→ **STATED TASK**
Go through the material and write it all out exactly, minus the pictures.

===== DATA SHOWN

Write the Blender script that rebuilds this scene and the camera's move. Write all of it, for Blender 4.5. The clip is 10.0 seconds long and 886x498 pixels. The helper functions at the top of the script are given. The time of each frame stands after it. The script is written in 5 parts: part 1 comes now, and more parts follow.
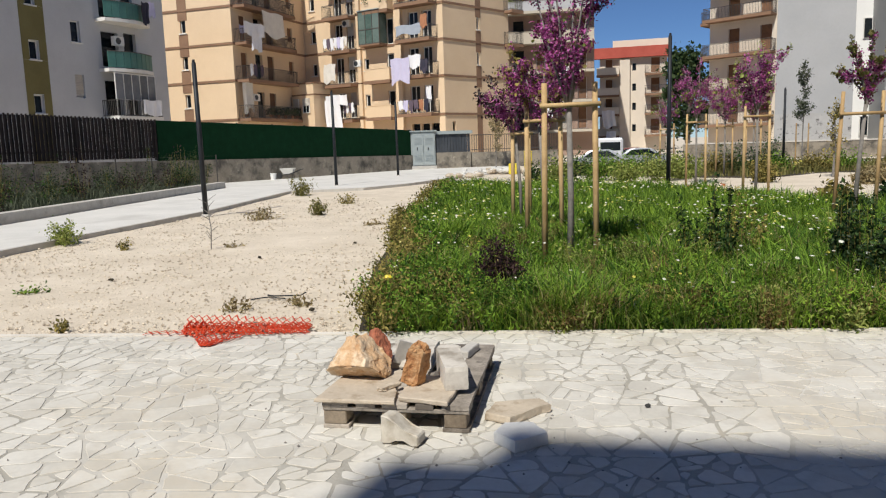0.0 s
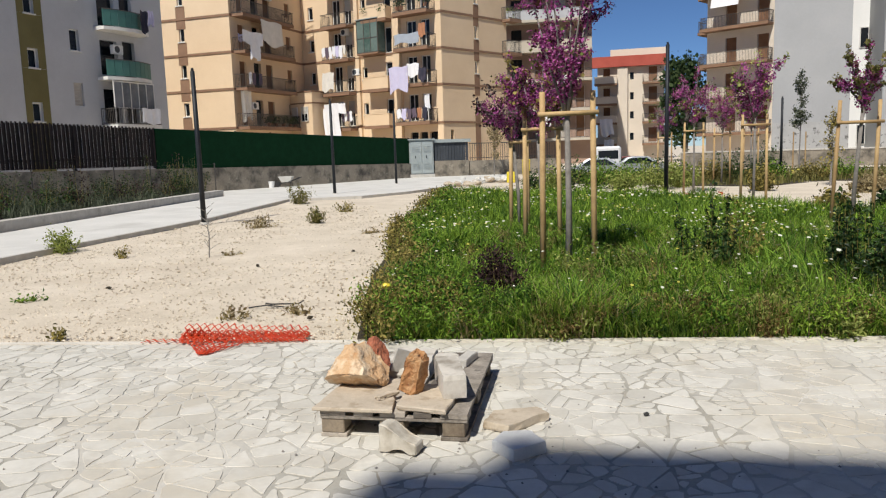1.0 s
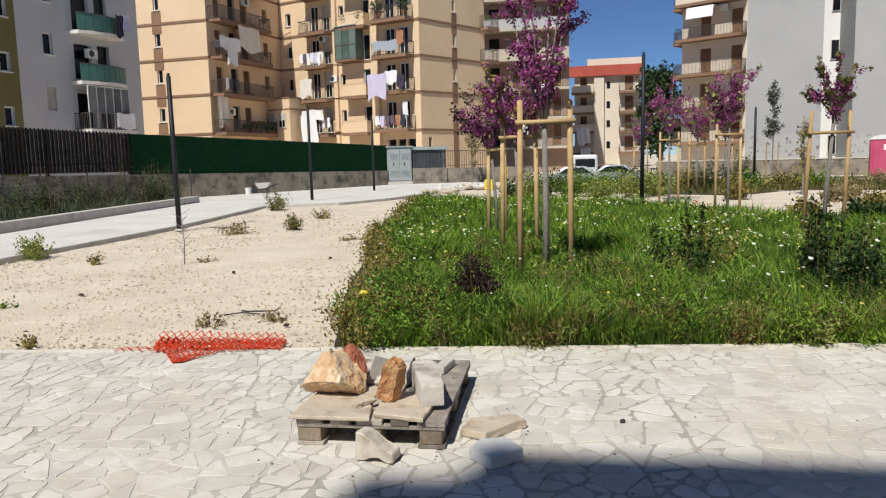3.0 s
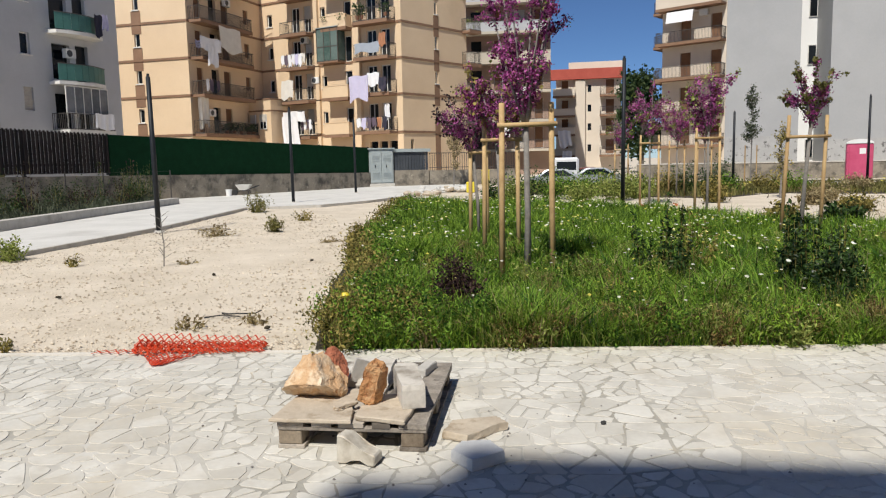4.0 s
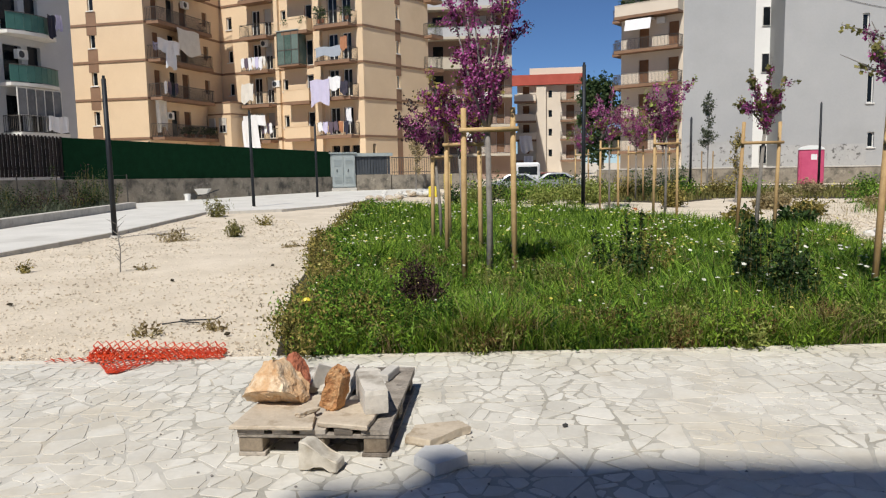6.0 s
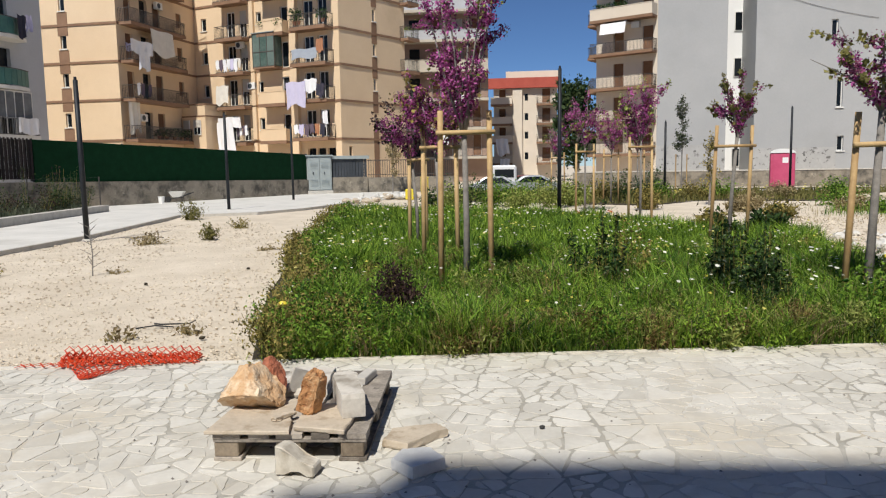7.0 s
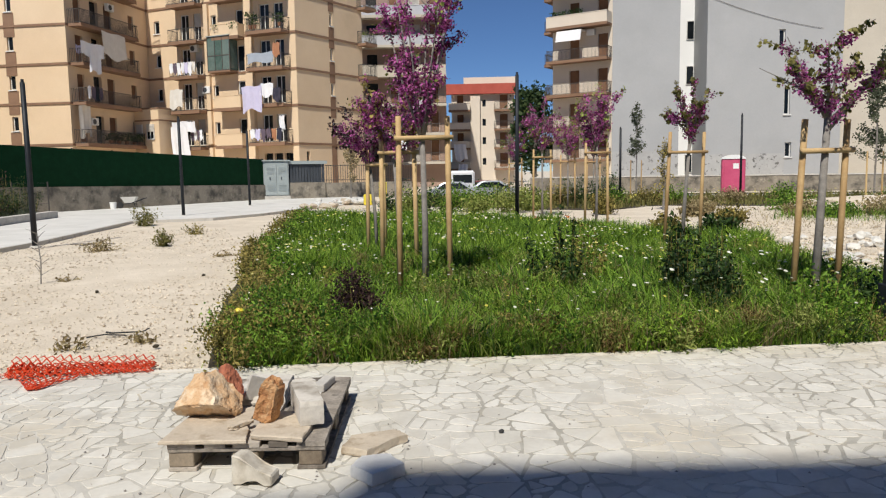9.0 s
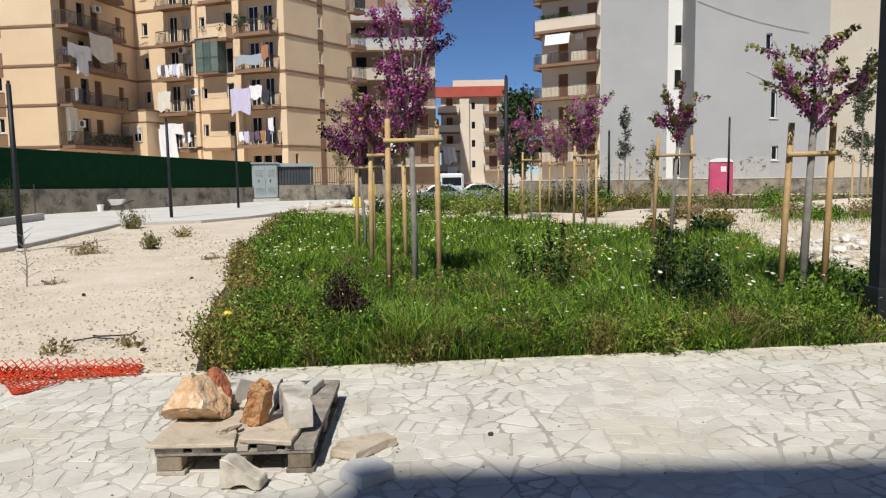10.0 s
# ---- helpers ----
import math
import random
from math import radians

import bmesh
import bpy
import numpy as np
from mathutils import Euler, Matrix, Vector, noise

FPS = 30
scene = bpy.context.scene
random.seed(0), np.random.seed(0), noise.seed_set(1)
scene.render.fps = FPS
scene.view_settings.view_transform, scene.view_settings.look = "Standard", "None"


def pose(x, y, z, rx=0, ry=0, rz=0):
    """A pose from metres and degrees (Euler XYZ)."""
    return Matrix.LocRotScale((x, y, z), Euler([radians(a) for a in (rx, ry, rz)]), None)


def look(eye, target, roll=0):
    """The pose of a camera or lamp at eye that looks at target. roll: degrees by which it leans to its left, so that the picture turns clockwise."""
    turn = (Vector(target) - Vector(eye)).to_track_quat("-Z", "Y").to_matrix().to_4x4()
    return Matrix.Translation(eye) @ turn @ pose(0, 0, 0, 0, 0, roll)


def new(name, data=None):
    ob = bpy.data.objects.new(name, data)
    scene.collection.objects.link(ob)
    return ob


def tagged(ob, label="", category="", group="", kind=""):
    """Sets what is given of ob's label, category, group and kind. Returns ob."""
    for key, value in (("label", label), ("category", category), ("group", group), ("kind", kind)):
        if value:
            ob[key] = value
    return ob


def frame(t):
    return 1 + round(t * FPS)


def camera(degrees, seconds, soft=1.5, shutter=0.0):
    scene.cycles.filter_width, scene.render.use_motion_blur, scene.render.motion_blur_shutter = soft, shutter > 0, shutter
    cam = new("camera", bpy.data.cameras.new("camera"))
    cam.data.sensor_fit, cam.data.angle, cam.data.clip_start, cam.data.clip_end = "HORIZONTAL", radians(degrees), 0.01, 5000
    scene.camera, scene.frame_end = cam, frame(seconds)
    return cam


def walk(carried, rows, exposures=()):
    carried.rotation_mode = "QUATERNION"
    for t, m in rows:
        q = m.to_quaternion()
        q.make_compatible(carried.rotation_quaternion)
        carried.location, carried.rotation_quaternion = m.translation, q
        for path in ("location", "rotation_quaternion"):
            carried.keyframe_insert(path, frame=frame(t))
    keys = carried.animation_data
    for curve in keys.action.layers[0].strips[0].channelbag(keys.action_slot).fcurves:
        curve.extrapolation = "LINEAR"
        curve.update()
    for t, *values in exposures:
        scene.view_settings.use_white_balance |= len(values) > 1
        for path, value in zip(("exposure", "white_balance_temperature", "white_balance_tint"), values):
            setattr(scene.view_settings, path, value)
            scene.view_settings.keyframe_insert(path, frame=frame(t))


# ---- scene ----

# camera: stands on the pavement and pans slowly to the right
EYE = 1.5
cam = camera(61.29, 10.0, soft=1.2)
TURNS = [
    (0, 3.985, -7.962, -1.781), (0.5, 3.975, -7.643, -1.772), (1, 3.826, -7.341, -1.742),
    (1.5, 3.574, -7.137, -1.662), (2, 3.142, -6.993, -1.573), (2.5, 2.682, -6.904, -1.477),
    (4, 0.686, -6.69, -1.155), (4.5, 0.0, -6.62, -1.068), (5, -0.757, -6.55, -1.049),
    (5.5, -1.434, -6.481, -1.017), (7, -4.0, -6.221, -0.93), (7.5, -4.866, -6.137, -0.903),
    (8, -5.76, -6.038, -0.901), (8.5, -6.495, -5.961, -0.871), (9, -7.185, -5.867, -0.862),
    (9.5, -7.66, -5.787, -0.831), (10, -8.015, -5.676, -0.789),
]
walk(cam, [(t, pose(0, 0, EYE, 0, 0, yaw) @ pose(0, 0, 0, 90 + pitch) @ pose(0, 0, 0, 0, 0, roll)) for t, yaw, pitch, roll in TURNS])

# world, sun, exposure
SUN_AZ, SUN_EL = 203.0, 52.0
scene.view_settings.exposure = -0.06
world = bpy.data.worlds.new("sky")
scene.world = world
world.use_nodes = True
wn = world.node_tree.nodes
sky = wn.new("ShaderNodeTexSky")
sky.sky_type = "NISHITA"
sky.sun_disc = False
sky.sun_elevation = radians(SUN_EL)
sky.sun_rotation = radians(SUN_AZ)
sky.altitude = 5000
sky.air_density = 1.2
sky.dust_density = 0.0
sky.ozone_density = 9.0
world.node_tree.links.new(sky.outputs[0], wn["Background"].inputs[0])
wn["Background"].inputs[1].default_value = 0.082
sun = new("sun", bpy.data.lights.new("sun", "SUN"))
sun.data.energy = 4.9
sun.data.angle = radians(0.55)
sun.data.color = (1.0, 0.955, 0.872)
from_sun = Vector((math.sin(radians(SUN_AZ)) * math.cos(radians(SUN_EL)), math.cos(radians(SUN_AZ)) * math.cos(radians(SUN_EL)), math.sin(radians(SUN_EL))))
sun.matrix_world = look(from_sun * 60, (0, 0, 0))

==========

→ **REPLY TO THE TASK**
Write the Blender script that rebuilds this scene and the camera's move. Write all of it, for Blender 4.5. The clip is 10.0 seconds long and 886x498 pixels. The helper functions at the top of the script are given. The time of each frame stands after it. The script is written in 5 parts: part 1 comes now, and more parts follow.
0.0 s
1.0 s
3.0 s
4.0 s
6.0 s
7.0 s
9.0 s
10.0 s
# ---- helpers ----
import math
import random
from math import radians

import bmesh
import bpy
import numpy as np
from mathutils import Euler, Matrix, Vector, noise

FPS = 30
scene = bpy.context.scene
random.seed(0), np.random.seed(0), noise.seed_set(1)
scene.render.fps = FPS
scene.view_settings.view_transform, scene.view_settings.look = "Standard", "None"


def pose(x, y, z, rx=0, ry=0, rz=0):
    """A pose from metres and degrees (Euler XYZ)."""
    return Matrix.LocRotScale((x, y, z), Euler([radians(a) for a in (rx, ry, rz)]), None)


def look(eye, target, roll=0):
    """The pose of a camera or lamp at eye that looks at target. roll: degrees by which it leans to its left, so that the picture turns clockwise."""
    turn = (Vector(target) - Vector(eye)).to_track_quat("-Z", "Y").to_matrix().to_4x4()
    return Matrix.Translation(eye) @ turn @ pose(0, 0, 0, 0, 0, roll)


def new(name, data=None):
    ob = bpy.data.objects.new(name, data)
    scene.collection.objects.link(ob)
    return ob


def tagged(ob, label="", category="", group="", kind=""):
    """Sets what is given of ob's label, category, group and kind. Returns ob."""
    for key, value in (("label", label), ("category", category), ("group", group), ("kind", kind)):
        if value:
            ob[key] = value
    return ob


def frame(t):
    return 1 + round(t * FPS)


def camera(degrees, seconds, soft=1.5, shutter=0.0):
    scene.cycles.filter_width, scene.render.use_motion_blur, scene.render.motion_blur_shutter = soft, shutter > 0, shutter
    cam = new("camera", bpy.data.cameras.new("camera"))
    cam.data.sensor_fit, cam.data.angle, cam.data.clip_start, cam.data.clip_end = "HORIZONTAL", radians(degrees), 0.01, 5000
    scene.camera, scene.frame_end = cam, frame(seconds)
    return cam


def walk(carried, rows, exposures=()):
    carried.rotation_mode = "QUATERNION"
    for t, m in rows:
        q = m.to_quaternion()
        q.make_compatible(carried.rotation_quaternion)
        carried.location, carried.rotation_quaternion = m.translation, q
        for path in ("location", "rotation_quaternion"):
            carried.keyframe_insert(path, frame=frame(t))
    keys = carried.animation_data
    for curve in keys.action.layers[0].strips[0].channelbag(keys.action_slot).fcurves:
        curve.extrapolation = "LINEAR"
        curve.update()
    for t, *values in exposures:
        scene.view_settings.use_white_balance |= len(values) > 1
        for path, value in zip(("exposure", "white_balance_temperature", "white_balance_tint"), values):
            setattr(scene.view_settings, path, value)
            scene.view_settings.keyframe_insert(path, frame=frame(t))


# ---- scene ----

# camera: stands on the pavement and pans slowly to the right
EYE = 1.5
cam = camera(61.29, 10.0, soft=1.2)
TURNS = [
    (0, 3.985, -7.962, -1.781), (0.5, 3.975, -7.643, -1.772), (1, 3.826, -7.341, -1.742),
    (1.5, 3.574, -7.137, -1.662), (2, 3.142, -6.993, -1.573), (2.5, 2.682, -6.904, -1.477),
    (4, 0.686, -6.69, -1.155), (4.5, 0.0, -6.62, -1.068), (5, -0.757, -6.55, -1.049),
    (5.5, -1.434, -6.481, -1.017), (7, -4.0, -6.221, -0.93), (7.5, -4.866, -6.137, -0.903),
    (8, -5.76, -6.038, -0.901), (8.5, -6.495, -5.961, -0.871), (9, -7.185, -5.867, -0.862),
    (9.5, -7.66, -5.787, -0.831), (10, -8.015, -5.676, -0.789),
]
walk(cam, [(t, pose(0, 0, EYE, 0, 0, yaw) @ pose(0, 0, 0, 90 + pitch) @ pose(0, 0, 0, 0, 0, roll)) for t, yaw, pitch, roll in TURNS])

# world, sun, exposure
SUN_AZ, SUN_EL = 203.0, 52.0
scene.view_settings.exposure = -0.06
world = bpy.data.worlds.new("sky")
scene.world = world
world.use_nodes = True
wn = world.node_tree.nodes
sky = wn.new("ShaderNodeTexSky")
sky.sky_type = "NISHITA"
sky.sun_disc = False
sky.sun_elevation = radians(SUN_EL)
sky.sun_rotation = radians(SUN_AZ)
sky.altitude = 5000
sky.air_density = 1.2
sky.dust_density = 0.0
sky.ozone_density = 9.0
world.node_tree.links.new(sky.outputs[0], wn["Background"].inputs[0])
wn["Background"].inputs[1].default_value = 0.082
sun = new("sun", bpy.data.lights.new("sun", "SUN"))
sun.data.energy = 4.9
sun.data.angle = radians(0.55)
sun.data.color = (1.0, 0.955, 0.872)
from_sun = Vector((math.sin(radians(SUN_AZ)) * math.cos(radians(SUN_EL)), math.cos(radians(SUN_AZ)) * math.cos(radians(SUN_EL)), math.sin(radians(SUN_EL))))
sun.matrix_world = look(from_sun * 60, (0, 0, 0))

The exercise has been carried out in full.